1. SURROGATE! SURROGATE!

Remember when Tamar Braxton, Toni Braxton’s sister that no one cares about, kept telling people that she thought Beyoncé used a surrogate for Blue Ivy because of Beyoncé Stomach-foldgate? Get ready for round two. Hopefully, Braxton will blink into a camera somewhere and say the same thing about Baby #2 because there’s no such thing as too many fake lashes and fake baby bump conspiracies.

2. ILLUMINATI! ILLUMINATI!

Did you guys know the “Ivy” part of “Blue Ivy” actually stands for Illuminati’s Very Youngest? Now you know. Hunker down and get some Illuminati facts before they start controlling your brain, you. Now that another Beyoncé Yung Illuminati is on the way, maybe his/her middle name will be Ivvy, for Illumanti’s Very Very Yungest (Blue Ivy Aint Got Shit On Dis).

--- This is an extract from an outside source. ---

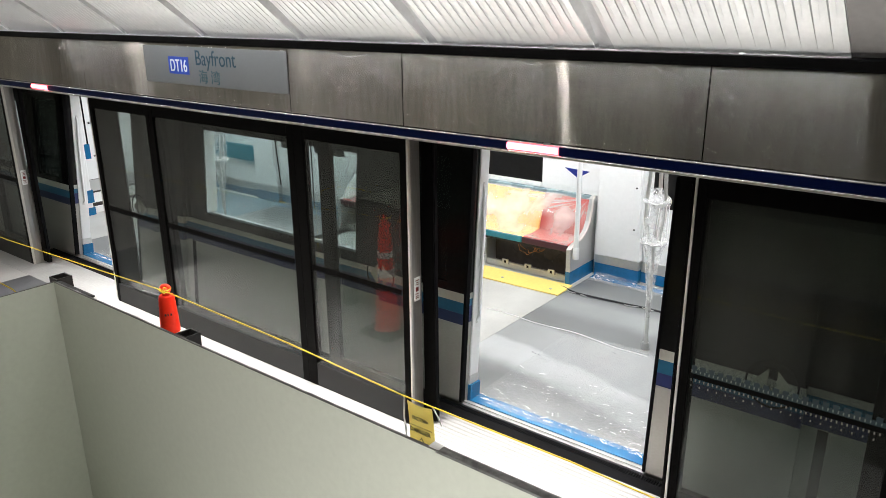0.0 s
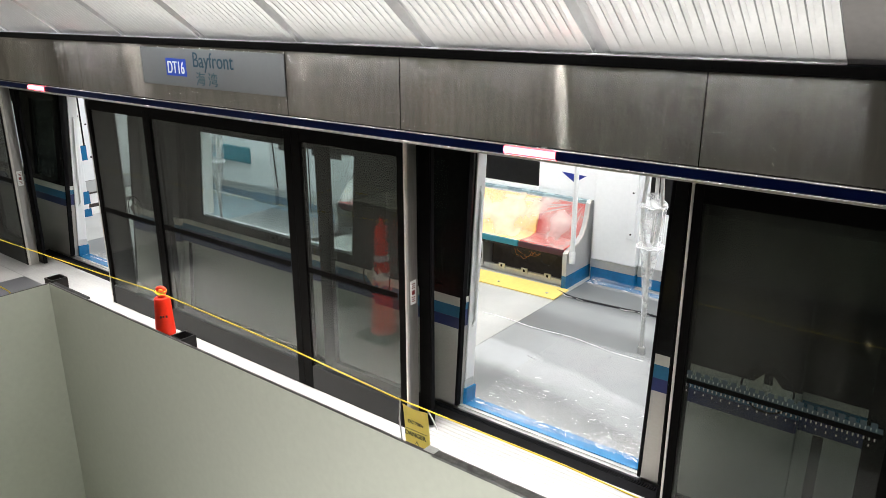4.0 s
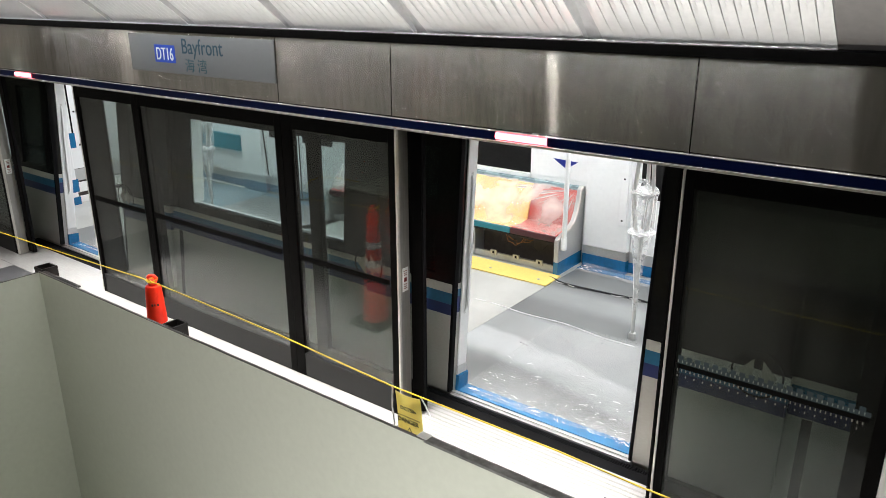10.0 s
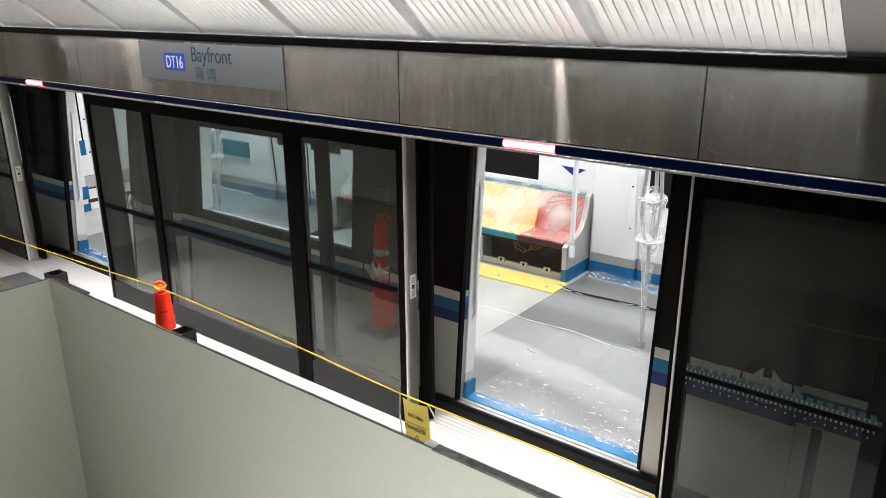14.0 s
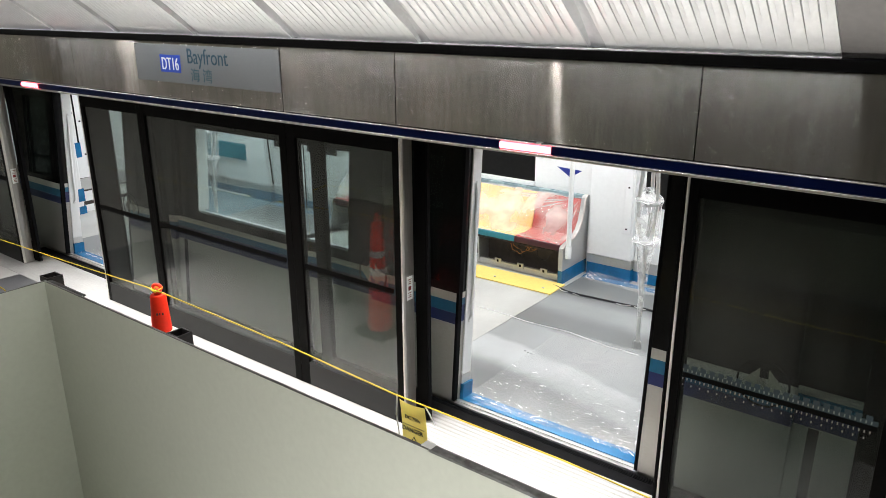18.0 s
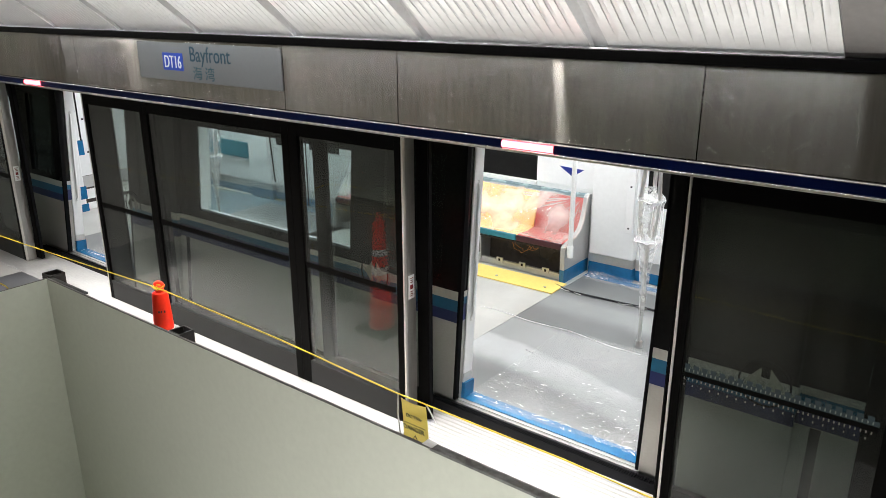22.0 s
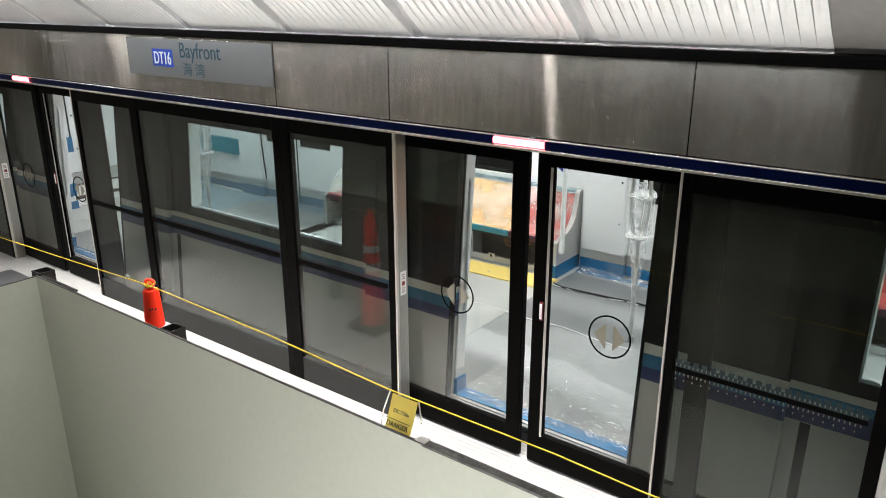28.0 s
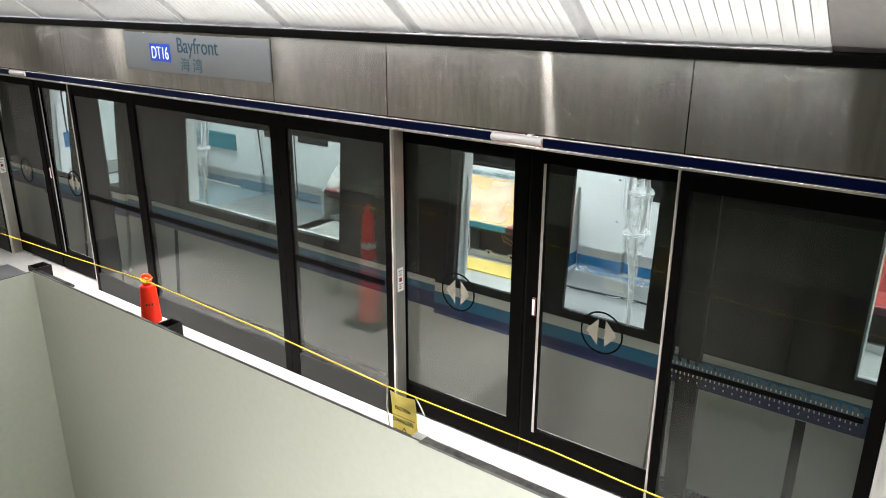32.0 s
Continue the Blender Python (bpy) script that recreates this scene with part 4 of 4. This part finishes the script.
cone = thing("traffic_cone", "tall orange-red traffic cone with white bands and a black foot", "traffic cone", at=pose(-4.298, -1.06, 0))
part("foot", block(-0.18, 0.18, -0.18, 0.18, 0, 0.055, 0.015), BLACK_RUBBER, cone, "black rubber foot")
part("body", lathe([(0.118, 0.055), (0.112, 0.09), (0.079, 0.56), (0.072, 0.66), (0.060, 0.90), (0.051, 1.045), (0.046, 1.056), (0.030, 1.060)], 36), CONE_RED, cone, smooth=True)
for z0, z1 in ((0.57, 0.64), (0.74, 0.80)):
    r = lambda z: 0.112 + (0.056 - 0.112) * (z - 0.09) / 0.81 + 0.003
    part("band", lathe([(r(z0), z0), (r(z1), z1)], 36), CONE_BAND, cone, "white reflective band", True)
part("knob", lathe([(0.028, 1.060), (0.026, 1.074), (0.030, 1.084), (0.026, 1.094)], 24), CONE_RED, cone, "rounded neck", True)
part("top_ring", tube([(0.029 * math.cos(radians(q)) * 0.85, 0.029 * math.cos(radians(q)) * 0.5, 1.106 + 0.020 * math.sin(radians(q))) for q in range(0, 361, 24)], 0.0115, 10), CONE_RED, cone, "looped top handle", True)
for i, wd in enumerate((0.016, 0.010, 0.014)):
    part("worn_mark", block(-0.024 + 0.018 * i, -0.024 + 0.018 * i + wd * 0.7, -0.0595, -0.0565, 0.93, 0.945), INK, cone, "dark printed mark").matrix_basis = pose(0, 0, 0, 0, 0, 58)

span = [(-14.0, -1.07, 0.94), (-9.0, -1.07, 0.968), (-6.687, -1.07, 1.000), (-5.26, -1.07, 1.050), (-4.36, -1.08, 1.094), (-4.28, -1.105, 1.099), (-4.22, -1.08, 1.096), (-3.064, -1.07, 1.062), (-2.22, -1.07, 1.020),
        (-1.97, -1.07, 1.021), (-1.264, -1.07, 1.023), (-0.88, -1.07, 1.008), (3.0, -1.07, 1.03)]
solid("barrier_rope", tube(span, 0.0038, 8), ROPE, "yellow barrier rope strung along the platform", "rope", smooth=True)

solid("loose_rope", tube([(-5.93, -1.74, 0.012), (-5.92, -1.73, 0.35), (-5.90, -1.72, 0.80), (-5.80, -1.71, 1.00), (-5.60, -1.70, 1.075), (-5.299, -1.68, HZ + 0.006), (-5.085, -1.685, HZ + 0.006), (-5.045, -1.69, HZ + 0.003)], 0.005, 8), ROPE, "second yellow rope tied to the top of the hoarding", "rope", smooth=True)
knot = thing("rope_knot", "yellow rope looped round the neck of the traffic cone", "rope", at=pose(-4.298, -1.06, 1.100))
part("loop", tube([(0.034 * math.cos(0.45 * i), 0.034 * math.sin(0.45 * i), 0.005 * math.sin(0.9 * i)) for i in range(15)], 0.0042, 8), ROPE, knot, smooth=True)
part("tie", tube([(0.026, -0.026, 0.0), (0.038, -0.042, 0.020), (0.030, -0.052, 0.004), (0.044, -0.038, -0.010), (0.030, -0.030, 0.008)], 0.0045, 8), ROPE, knot, smooth=True)

tag = thing("warning_tag", "yellow warning tag hanging on the barrier rope", "warning tag", at=pose(-2.10, -1.07, 1.02))
bm = bmesh.new()
rows = []
for j in range(9):
    v = j / 8
    rows.append([bm.verts.new((-0.075 + 0.16 * i / 8 + 0.02 * v, -0.010 - 0.012 * math.sin(math.pi * i / 8) - 0.02 * v * v, -0.006 - 0.23 * v)) for i in range(9)])
for a, b in zip(rows, rows[1:]):
    for i in range(8):
        bm.faces.new((a[i], a[i + 1], b[i + 1], b[i]))
bmesh.ops.solidify(bm, geom=bm.faces[:], thickness=0.002)
part("sheet", bm, TAG_PAPER, tag, smooth=True)
lettering("tag_text", "DC 750v", 0.027, INK, tag, (-0.030, -0.030, -0.088), 1.0, 0.001)
lettering("tag_text", "DC 750v", 0.027, INK, tag, (-0.0292, -0.0301, -0.0876), 1.0, 0.001)
lettering("tag_text", "DANGER", 0.036, INK, tag, (-0.048, -0.036, -0.156), 0.92, 0.001)
lettering("tag_text", "DANGER", 0.036, INK, tag, (-0.0468, -0.0361, -0.1554), 0.92, 0.001)
part("tag_symbol", tube([(0.012, -0.040, -0.206), (0.046, -0.040, -0.206), (0.029, -0.039, -0.176), (0.012, -0.040, -0.206)], 0.0022, 6), INK, tag, "small printed warning triangle")
part("tag_frame", block(-0.066, 0.094, -0.0345, -0.0335, -0.122, -0.1195), INK, tag)
part("tag_tie", tube([(-0.10, 0, 0.0), (-0.095, -0.02, -0.10), (-0.075, -0.03, -0.22)], 0.004, 6), WHITE_PLASTIC, tag, "white tie")
part("tag_tie", tube([(0.08, 0, 0.0), (0.10, 0.01, -0.05), (0.125, 0.01, -0.10)], 0.004, 6), WHITE_PLASTIC, tag, "white tie")

# ---------------------------------------------------------------- stone paving of the platform
paving = thing("pavement", "light granite platform paving with dark granite bands before the doors", "pavement", kind="structure")
DARK = [(-8.60 - PITCH, -7.40 - PITCH), (-8.60, -7.40), (-2.76, 3.0)]
cuts = sorted([X0] + [e for p in DARK for e in p] + [X1 + 5])
for i, (a, b) in enumerate(zip(cuts, cuts[1:])):
    m = (STONE_MID if a > -3 else STONE_DARK) if i % 2 else STONE_LIGHT
    n = max(1, round((b - a) / 0.6))
    for c in range(n):
        for r in range(3):
            x0 = a + (b - a) * c / n
            y1 = -0.202 - 0.6 * r
            part("paving_slab", block(x0 + 0.0015, a + (b - a) * (c + 1) / n - 0.0015, max(y1 - 0.597, HY + 0.002), y1, -0.0139, 0.0), m, paving)
part("paving_field", block(-26, X0 - 0.002, -9.0, -0.202, -0.0139, 0.0), STONE_LIGHT, paving)
part("paving_field", block(X0, HX - 0.002, -9.0, HY, -0.0139, 0.0), STONE_LIGHT, paving)


# ---------------------------------------------------------------- motion
def motions():
    # screen doors: how far each leaf stands from the closed place
    gap = ((0, 0.835), (25.55, 0.835), (25.9, 0.79), (26.3, 0.62), (26.7, 0.38), (27.1, 0.175), (27.5, 0.076), (28.0, 0.030), (28.35, 0.003), (28.5, 0.0), (32, 0.0))
    for door, x, side in LEAVES:
        walk(door, [(t, pose(x + side * g, 0.118, 0)) for t, g in gap])
    # train doors
    gap = ((0, 0.722), (29.6, 0.722), (29.8, 0.70), (30.0, 0.635), (30.2, 0.50), (30.6, 0.285), (31.0, 0.125), (31.4, 0.055), (31.75, 0.0), (32, 0.0))
    for door, x, side in CAR_LEAVES:
        walk(door, [(t, pose(x + side * g, 0.455, 0, LEAN)) for t, g in gap])
    # signal lamps: lit, then off, one more blink, then off
    turn = ((0, 0), (25.30, 0), (25.33, 60), (25.37, 120), (25.40, 180), (27.80, 180), (27.83, 240), (27.87, 300), (27.90, 360),
            (28.33, 360), (28.37, 420), (28.40, 480), (28.43, 540), (32, 540))
    for drum in SIGNALS:
        walk(drum, [(t, pose(0, 0, 0, a)) for t, a in turn])
    # the tag swings out in the draught of the closing doors
    swing = ((0, 4), (27.6, 4), (27.8, -4), (28.0, -26), (28.3, -34), (28.55, -26), (28.7, -10), (28.9, 8), (29.2, 5), (29.5, 3), (32, 4))
    walk(tag, [(t, pose(-2.10, -1.07, 1.02, a)) for t, a in swing])


motions()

3. BABY NAMES! BABY NAMES!

Everyone likes to speculate that Beyoncé will name her second child with the same formula she named her first (color+plant). But people tend to forget that parents get lazier with their second kid. There isn’t as much excitement as with the first, you have to change diapers while spitballing potential names, or in Beyoncé’s case, spitballing names, watching a nanny change diapers while you’re getting your makeup done so you can sing for the president and other such Beyoncé stuff. This time around, I’m thinking she’ll switch things up with another simple formula: ice cream+flavor. “Cherry Garcia” and “Americone Dream” are perfectly acceptable names to me. And even if they weren’t, it’s Beyoncé. She runs the world, etc.

4. KOMPARISONS! KOMPARISONS!

Everyone is all about Kim Kardashian and her swollen feet these days; Beyoncé is now doubt procreating just to show Kim how pregnancy is done. Remember that stunning, pregnancy friendly one-shoulder orange number from the VMA’s? Remember how she cupped her baby bump and looked like a goddess of fertility? Remember how she wasn’t a gigantic sad floral sofa constantly running from the Internet? We need pregnant Beyoncé back.

5. DEEPER MEANING! DEEPER MEANING!

For generations, astrologers and old potheads from Woodstock have pondered when we will enter the Age of Aquarius. Cherry Garcia Ivvy will bring the dawning of harmony and trust between all humans, the end to wars and natural disasters. She/he will fulfill the astrological prophecy that we could so use right now. Keep your fingers crossed and your kundilini’s focused on they day of Beyoncé’s second child and hopefully the stars will align in our, and Beyoncé’s, favor.